The dramatic intensity of Der Zwerg was maintained from beginning to end by all of the excellent cast of singers and equally by the large orchestra, which Zemlinsky scores in a spectacular variety of large groupings and special colorations of an almost chamber character from beginning to end of the 90-minute work. The lush and varied sonorities evoke the emotional states of the characters with an effective network of leitmotivs and the evocation of the ongoing festivities in the background behind the personal tragedy in the title character. The orchestra and conductor Gil Rose kept the gripping tale moving from beginning to end. A fine chorus of women’s voices, trained by William Cutter, played its part in the lighter tones of the opening scene. The program booklet was very helpful in guiding the audience into this very unfamiliar opera. Laura Stanfield Prichard’s notes included a summary of Wilde’s original story, comparing it with the adjustments for the libretto, as well as an explanation of some of the complicated relationships between the various composers whose lives and works intertwined in early 20th-century Vienna.
Michelle Trainor was a warmly empathetic Ghita in contrast to the ice princess of Kirsten Chambers, who maintained her chilly demeanor, softened slightly with her vocal presentation as a young and foolish girl, quite without thought for others. Finally it would be hard to imagine that the vocally and dramatically demanding role of the Dwarf could be better sung and acted than by Aleš Briscein, who justifiably received an immediate and enthusiastic standing ovation at his arrival onstage for the curtain call. Though the opera was presented in concert form, and through Briscein was in formal dress, with only a white rose in his hand as a prop, the gripping details of his emotions—even if only suggested and not fully acted out gesturally—plus his resonant and varied vocal colors (especially as he realized the truth about himself and yet pleaded to be accepted) was one of the most memorable performances I have seen or heard in this entire season. He already performed superbly in Odyssey Opera’s Dimitri last September. I hope he will be heard in Boston again soon.
Steven Ledbetter is a free-lance writer and lecturer on music. He got his BA from Pomona College and PhD from NYU in Musicology. He taught at Dartmouth College in the 1970s, then became program annotator at the Boston Symphony Orchestra from 1979 to 1997.
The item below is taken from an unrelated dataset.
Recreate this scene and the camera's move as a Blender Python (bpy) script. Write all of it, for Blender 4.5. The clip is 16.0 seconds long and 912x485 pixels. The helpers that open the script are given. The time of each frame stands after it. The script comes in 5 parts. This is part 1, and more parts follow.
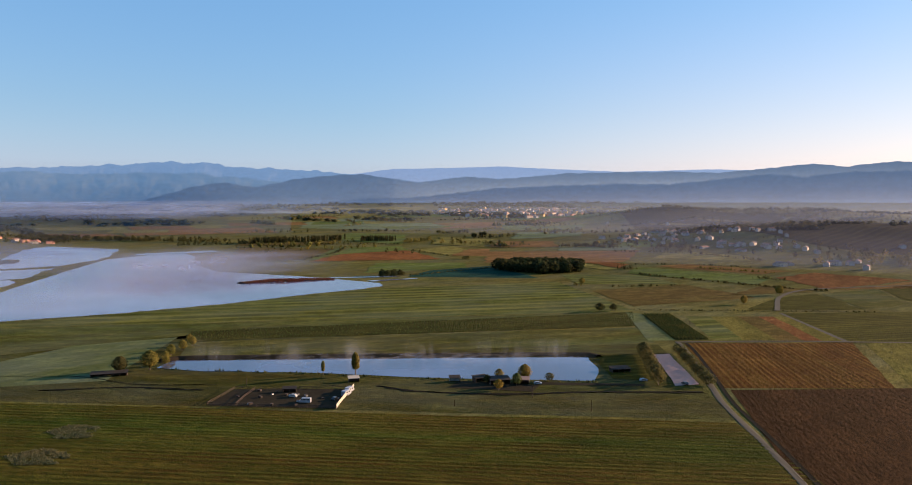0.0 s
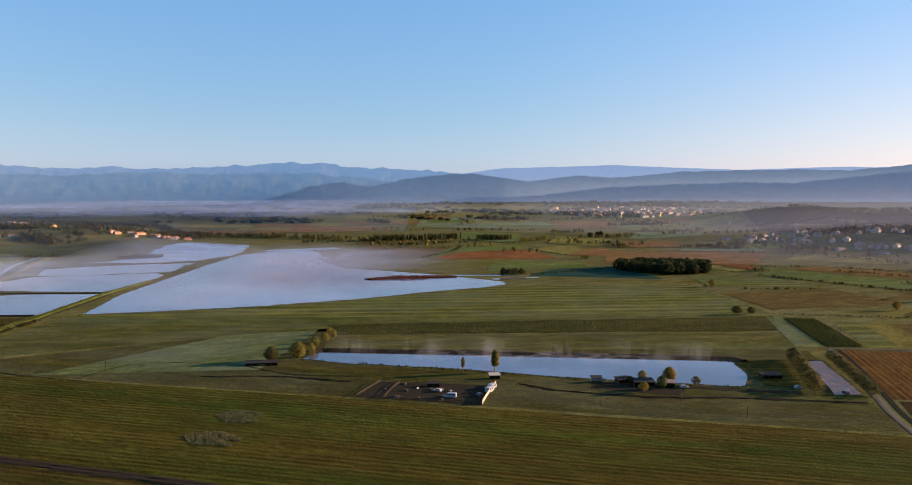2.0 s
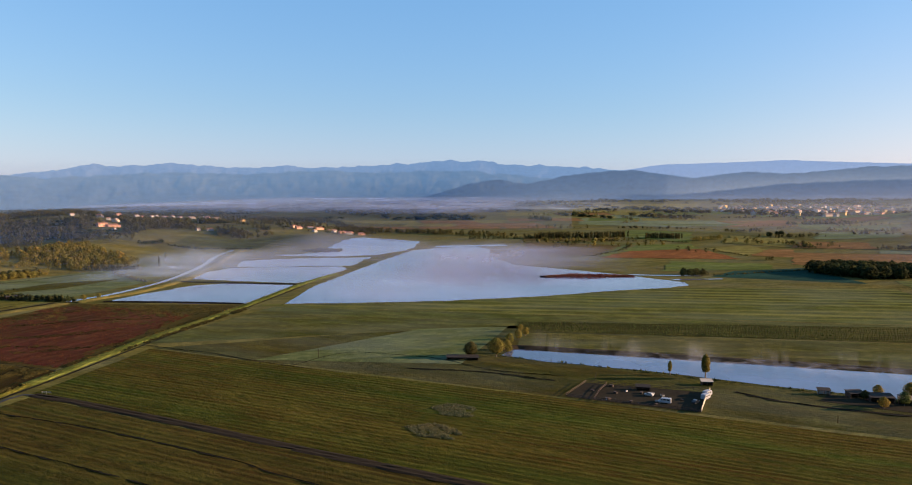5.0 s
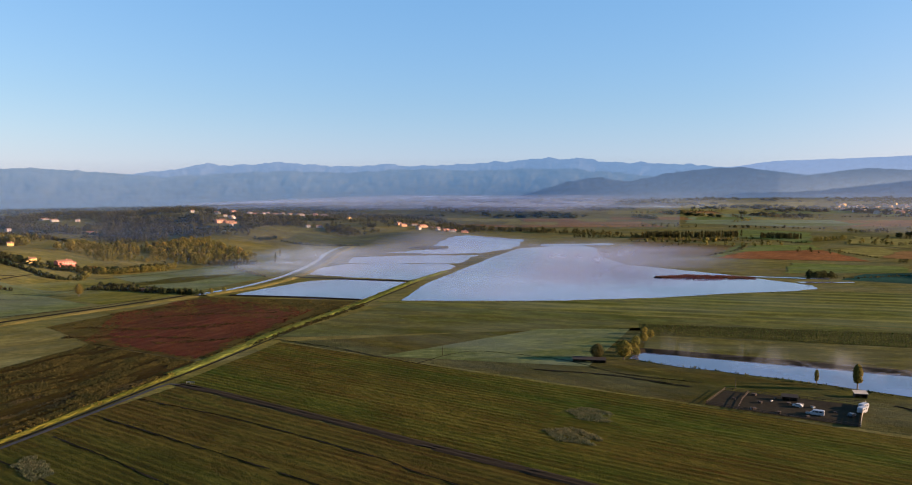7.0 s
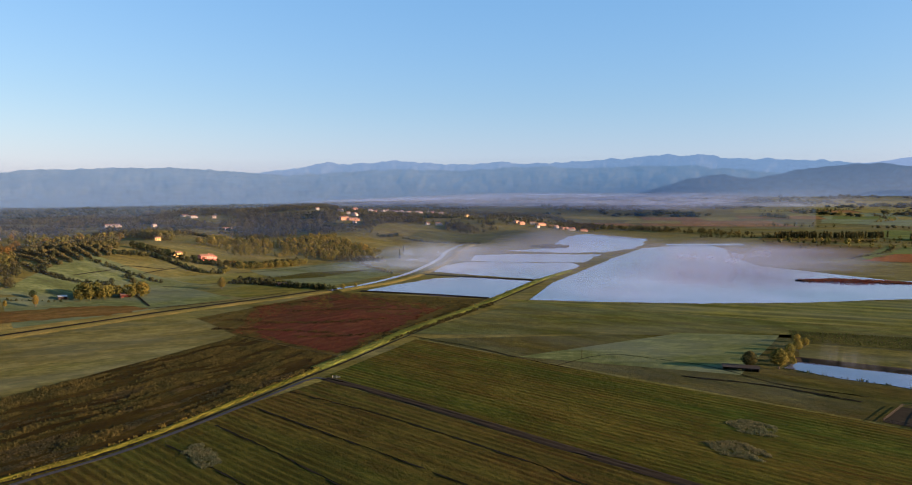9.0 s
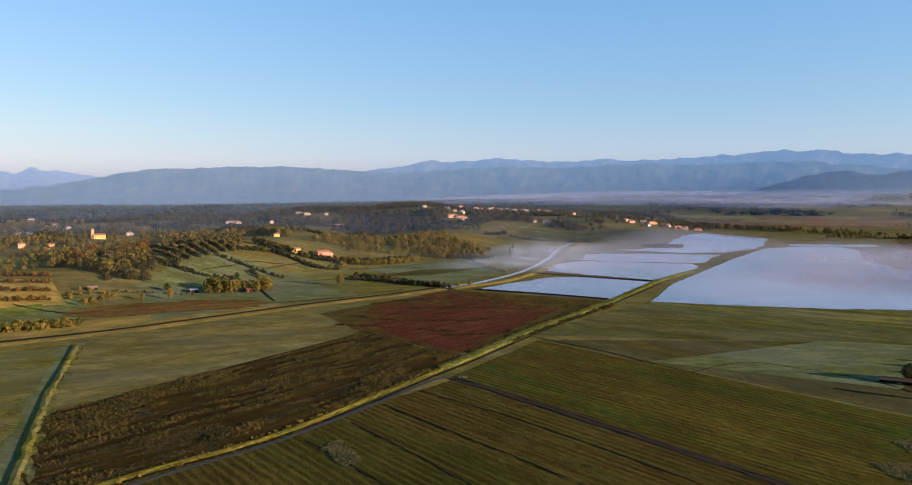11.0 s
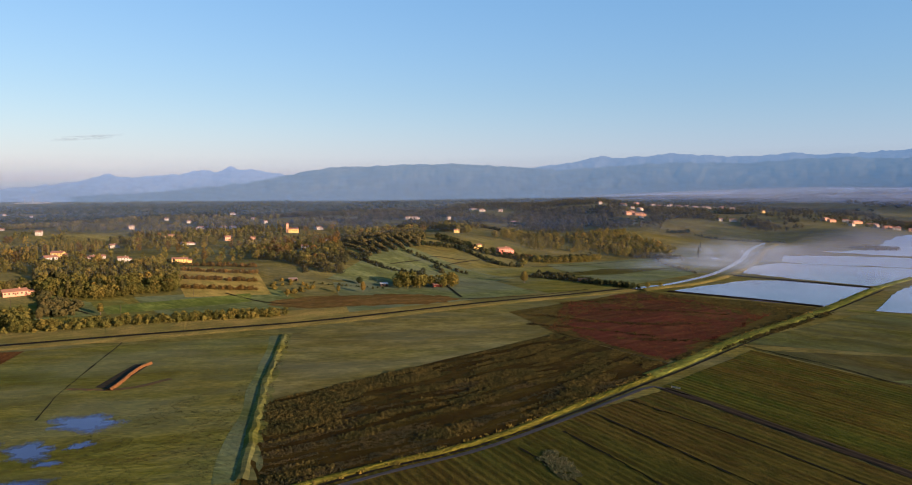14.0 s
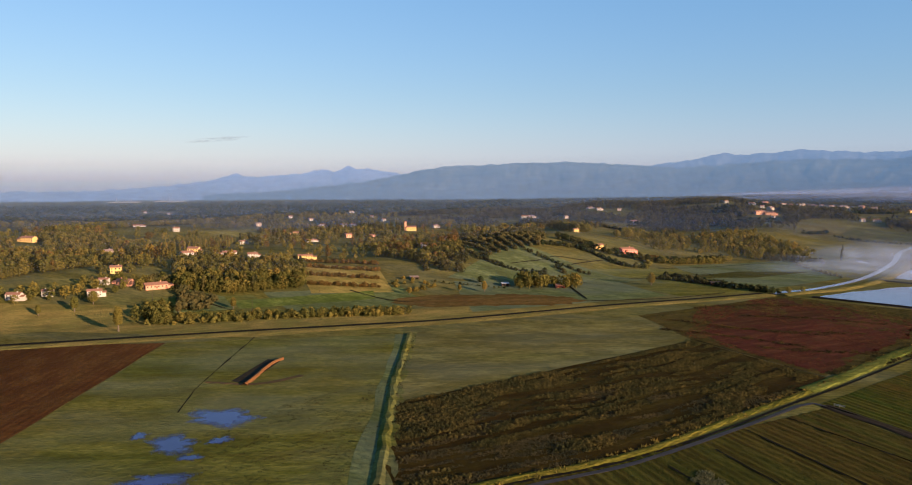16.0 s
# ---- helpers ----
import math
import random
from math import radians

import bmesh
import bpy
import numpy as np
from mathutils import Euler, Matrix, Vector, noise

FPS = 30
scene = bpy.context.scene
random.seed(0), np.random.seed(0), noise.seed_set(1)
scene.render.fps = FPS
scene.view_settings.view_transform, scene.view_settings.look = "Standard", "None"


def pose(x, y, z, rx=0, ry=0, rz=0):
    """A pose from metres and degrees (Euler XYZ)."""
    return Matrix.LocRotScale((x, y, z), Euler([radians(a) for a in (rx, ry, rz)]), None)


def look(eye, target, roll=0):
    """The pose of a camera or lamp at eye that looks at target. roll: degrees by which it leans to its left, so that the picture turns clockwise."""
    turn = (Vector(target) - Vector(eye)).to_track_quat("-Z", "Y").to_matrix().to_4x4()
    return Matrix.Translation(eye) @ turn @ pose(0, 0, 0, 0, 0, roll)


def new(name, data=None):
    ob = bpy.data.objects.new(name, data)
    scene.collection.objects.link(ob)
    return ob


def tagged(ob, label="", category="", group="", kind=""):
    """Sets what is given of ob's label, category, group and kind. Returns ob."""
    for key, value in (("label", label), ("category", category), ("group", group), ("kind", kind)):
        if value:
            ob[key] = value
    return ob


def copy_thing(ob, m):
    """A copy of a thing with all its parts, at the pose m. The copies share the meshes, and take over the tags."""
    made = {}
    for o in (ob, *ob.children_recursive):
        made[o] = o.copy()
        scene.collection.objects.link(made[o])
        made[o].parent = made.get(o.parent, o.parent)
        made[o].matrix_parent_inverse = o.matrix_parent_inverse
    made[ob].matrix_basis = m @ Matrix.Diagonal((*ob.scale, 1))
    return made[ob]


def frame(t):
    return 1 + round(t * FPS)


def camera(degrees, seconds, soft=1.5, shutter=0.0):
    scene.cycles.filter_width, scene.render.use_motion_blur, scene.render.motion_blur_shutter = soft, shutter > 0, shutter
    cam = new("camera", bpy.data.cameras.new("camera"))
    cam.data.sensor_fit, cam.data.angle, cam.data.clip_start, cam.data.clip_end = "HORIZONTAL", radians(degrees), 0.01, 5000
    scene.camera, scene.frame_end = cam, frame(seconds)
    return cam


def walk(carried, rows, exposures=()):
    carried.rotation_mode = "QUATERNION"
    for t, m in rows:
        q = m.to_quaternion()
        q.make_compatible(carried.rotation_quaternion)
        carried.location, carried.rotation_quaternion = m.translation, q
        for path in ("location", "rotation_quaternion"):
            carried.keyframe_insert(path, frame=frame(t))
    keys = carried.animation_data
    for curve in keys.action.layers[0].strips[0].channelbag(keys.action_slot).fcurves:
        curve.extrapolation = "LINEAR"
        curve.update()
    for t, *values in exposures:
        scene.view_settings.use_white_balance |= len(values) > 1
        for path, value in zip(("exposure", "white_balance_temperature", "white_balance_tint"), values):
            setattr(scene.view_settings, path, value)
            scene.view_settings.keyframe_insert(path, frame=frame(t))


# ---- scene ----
cam = camera(63.15, 16.0, soft=1.05)
# seconds, eye, then the three turns of pose()
PATH = [
    (0.0, 0.00, 0.00, 91.47, 86.779, -0.224, -3.753),
    (0.5, -4.34, 0.06, 91.22, 86.767, -0.231, -1.539),
    (1.0, -8.75, 0.16, 91.00, 86.748, -0.239, 0.522),
    (1.5, -13.21, 0.29, 90.82, 86.721, -0.247, 2.488),
    (2.0, -17.72, 0.44, 90.65, 86.689, -0.256, 4.484),
    (2.5, -22.26, 0.59, 90.51, 86.652, -0.265, 6.473),
    (3.0, -26.81, 0.74, 90.40, 86.611, -0.273, 8.443),
    (3.5, -31.37, 0.88, 90.31, 86.568, -0.282, 10.427),
    (4.0, -35.93, 0.99, 90.23, 86.523, -0.289, 12.401),
    (4.2, -37.74, 1.03, 90.21, 86.504, -0.292, 13.239),
    (6.3, -56.60, 1.08, 90.06, 86.296, -0.312, 20.691),
    (6.5, -58.36, 1.04, 90.06, 86.276, -0.313, 21.483),
    (7.0, -62.74, 0.92, 90.05, 86.224, -0.314, 23.537),
    (7.5, -67.07, 0.75, 90.04, 86.172, -0.313, 25.678),
    (8.0, -71.36, 0.54, 90.04, 86.119, -0.310, 27.798),
    (8.5, -75.60, 0.28, 90.03, 86.066, -0.305, 29.954),
    (8.7, -77.29, 0.16, 90.03, 86.044, -0.303, 30.828),
    (10.8, -94.57, -1.39, 89.94, 85.817, -0.258, 38.908),
    (11.0, -96.18, -1.56, 89.92, 85.796, -0.251, 39.761),
    (11.5, -100.20, -2.00, 89.87, 85.742, -0.234, 41.916),
    (12.0, -104.20, -2.45, 89.80, 85.690, -0.215, 44.033),
    (12.5, -108.19, -2.89, 89.71, 85.639, -0.193, 46.147),
    (13.0, -112.17, -3.31, 89.60, 85.590, -0.169, 48.221),
    (13.5, -116.17, -3.70, 89.47, 85.545, -0.143, 50.336),
    (14.0, -120.19, -4.06, 89.32, 85.503, -0.115, 52.466),
    (14.5, -124.24, -4.35, 89.14, 85.467, -0.085, 54.599),
    (15.0, -128.33, -4.58, 88.93, 85.437, -0.052, 56.724),
    (15.5, -132.49, -4.72, 88.69, 85.415, -0.018, 58.849),
    (16.0, -136.72, -4.76, 88.42, 85.403, 0.018, 61.001),
]
walk(cam, [(t, pose(*row)) for t, *row in PATH], [(0.0, 1.67, 5100, 22), (7.5, 1.74, 5100, 22), (12.0, 1.69, 5100, 22), (16.0, 1.52, 5100, 22)])

# many thin layers of mist and haze lie behind one another
scene.cycles.transparent_max_bounces = 32

# ---- world and sun: clear dawn, low warm sun ----
SUN_AZ, SUN_EL = 72.0, 11.5          # degrees east of +y, degrees above the horizon
world = bpy.data.worlds.new("world")
scene.world = world
world.use_nodes = True
wn = world.node_tree.nodes
sky = wn.new("ShaderNodeTexSky")
sky.sky_type = "NISHITA"
sky.sun_disc = False
sky.sun_elevation = radians(SUN_EL)
sky.sun_rotation = radians(SUN_AZ)
sky.altitude = 100
sky.air_density, sky.dust_density, sky.ozone_density = 1.3, 0.45, 0.1
# the even blue of humid morning air over the whole sky
air = wn.new("ShaderNodeMix")
air.data_type, air.blend_type = "RGBA", "ADD"
air.inputs["Factor"].default_value = 1.0
air.inputs["B"].default_value = (0.78, 2.42, 3.75, 1)
world.node_tree.links.new(sky.outputs["Color"], air.inputs["A"])
wn["Background"].inputs["Strength"].default_value = 0.0255
# and the paler air low over the horizon, rosier where the sun has come up
def sky_slope(turn, low, high):
    g = wn.new("ShaderNodeTexGradient")
    g.texture_mapping.rotation = turn
    r = wn.new("ShaderNodeMapRange")
    r.interpolation_type = "SMOOTHSTEP"
    r.inputs["From Min"].default_value, r.inputs["From Max"].default_value = low, high
    world.node_tree.links.new(g.outputs["Fac"], r.inputs["Value"])
    return r.outputs["Result"]


east = wn.new("ShaderNodeMath")
east.operation = "MULTIPLY"
world.node_tree.links.new(sky_slope((0, 0, radians(SUN_AZ - 90)), 0.2, 0.95), east.inputs[0])
world.node_tree.links.new(sky_slope((0, radians(90), 0), 0.3, 0.0), east.inputs[1])
low = wn.new("ShaderNodeMix")
low.data_type, low.blend_type = "RGBA", "ADD"
low.inputs["B"].default_value = (0.6, 0.5, 0.9, 1)
world.node_tree.links.new(sky_slope((0, radians(90), 0), 0.13, 0.0), low.inputs["Factor"])
world.node_tree.links.new(air.outputs["Result"], low.inputs["A"])
rose = wn.new("ShaderNodeMix")
rose.data_type, rose.blend_type = "RGBA", "ADD"
rose.inputs["B"].default_value = (3.4, 0.7, 0.0, 1)
world.node_tree.links.new(east.outputs[0], rose.inputs["Factor"])
world.node_tree.links.new(low.outputs["Result"], rose.inputs["A"])
world.node_tree.links.new(rose.outputs["Result"], wn["Background"].inputs["Color"])

sun_data = bpy.data.lights.new("sun", "SUN")
sun_data.energy, sun_data.angle, sun_data.color = 5.3, radians(0.6), (1.0, 0.63, 0.28)
sun = new("sun", sun_data)
sun_dir = Vector((math.sin(radians(SUN_AZ)) * math.cos(radians(SUN_EL)), math.cos(radians(SUN_AZ)) * math.cos(radians(SUN_EL)), math.sin(radians(SUN_EL))))
sun.matrix_world = look(sun_dir * 300, (0, 0, 0))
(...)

This was part of a season of 3 works “showcasing one of the world’s most influential writers, Oscar Wilde”, according to Odyssey Opera. In the case of Der Zwerg, the words “loosely based on” hardly begin to describe the violence wrecked upon Wilde’s short story. I recommend Wilde’s work especially to anyone interested in (a) a beautiful story beautifully told and (b) the notion of artistic appropriation, whether than of librettist Klaren or the folks at Odyssey.